Dimension 6: Investment – Rethinking Infrastructure Risk Premium

For investors, the takeaway is that AI data centers are not just about GPU availability. They are real estate projects with permitting risk, environmental risk, and community risk. The due diligence process must expand to include water rights and local political climate. In 2029, we might see water-centric ETFs or hedge funds specializing in infrastructure arbitration. The pipeline denial adds a new dimension to the risk premium associated with AI infrastructure stocks.

Dimension 7: Infrastructure – The Physical Layer

Finally, the physical layer of AI – the pipes, wires, and cooling towers – is the least glamorous but most constrained part of the stack. As AI models grow, so does the need for physical space. The industry must invest in alternative cooling, onsite water treatment, and longer-term water rights acquisition. It also needs to engage in blockchain-style community building: transparently sharing environmental impact data, compensating locals, and building trust.


Conclusion: The Next Bottleneck is Already Here

I started my career believing that technology could solve all problems.
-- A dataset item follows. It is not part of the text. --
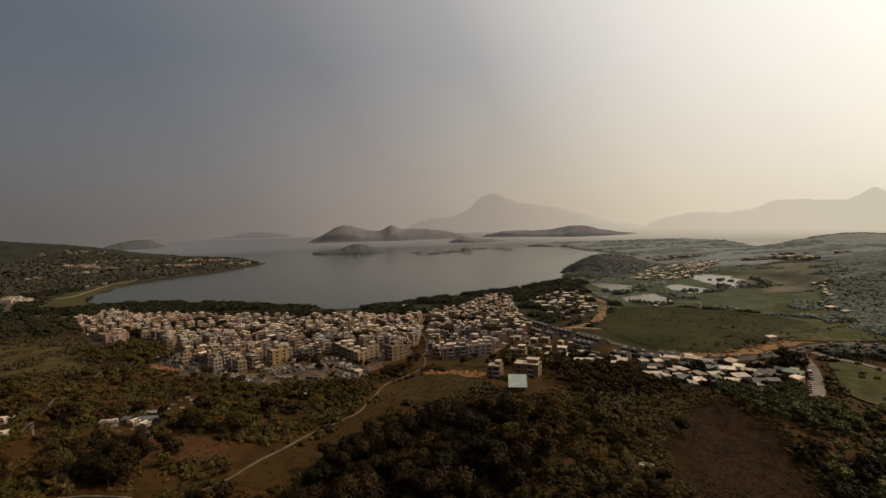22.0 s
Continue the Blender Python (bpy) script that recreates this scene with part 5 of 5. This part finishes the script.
patchy = lambda x, y: scrub_ok(x, y) and noise.noise(Vector((x * 0.045, y * 0.045, 3))) + 0.5 * noise.noise(Vector((x * 0.15, y * 0.15, 6))) > 0.02
clumpy = lambda x, y: scrub_ok(x, y) and not (-2 < x < 48 and 60 < y < 100) and noise.noise(Vector((x * 0.035, y * 0.035, 11))) + 0.6 * noise.noise(Vector((x * 0.11, y * 0.11, 2))) > 0.0
scatter("scrub", [(-150, 160, 55, 150, 5200)], L_OLIVE, 30, 0.17, "low olive-brown scrub in patches on the near slope", "scrub", 0.35, 1.1, test=patchy)
scatter("scrub", [(-150, 160, 55, 150, 4400)], L_GREEN, 54, 0.14, "round dull green bushes on the near slope", "scrub", 0.7, 2.2, test=clumpy)
scatter("scrub", [(-290, 260, 140, 330, 8000)], L_OLIVE, 9, 0.28, "low olive-brown scrub in patches on the slopes", "scrub", 0.5, 1.4, test=patchy)
scatter("scrub", [(-290, 260, 140, 330, 9000)], L_GREEN, 14, 0.25, "round dull green bushes on the slopes", "scrub", 0.9, 2.7, test=clumpy)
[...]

The Oracle pipeline denial has humbled me. Technology alone cannot magical away water scarcity or regulatory gridlock. But technology – specifically, decentralized technology – can provide the tools for better coordination, transparent allocation, and resilient distribution.

We didn’t see the pipe coming. But we can design the future around it. The AI industry needs to decentralize not only compute but also infrastructure governance. Otherwise, the next permit denial won’t be in New Mexico – it will be everywhere.

The water is running low. The code is still compiling. Let’s build accordingly.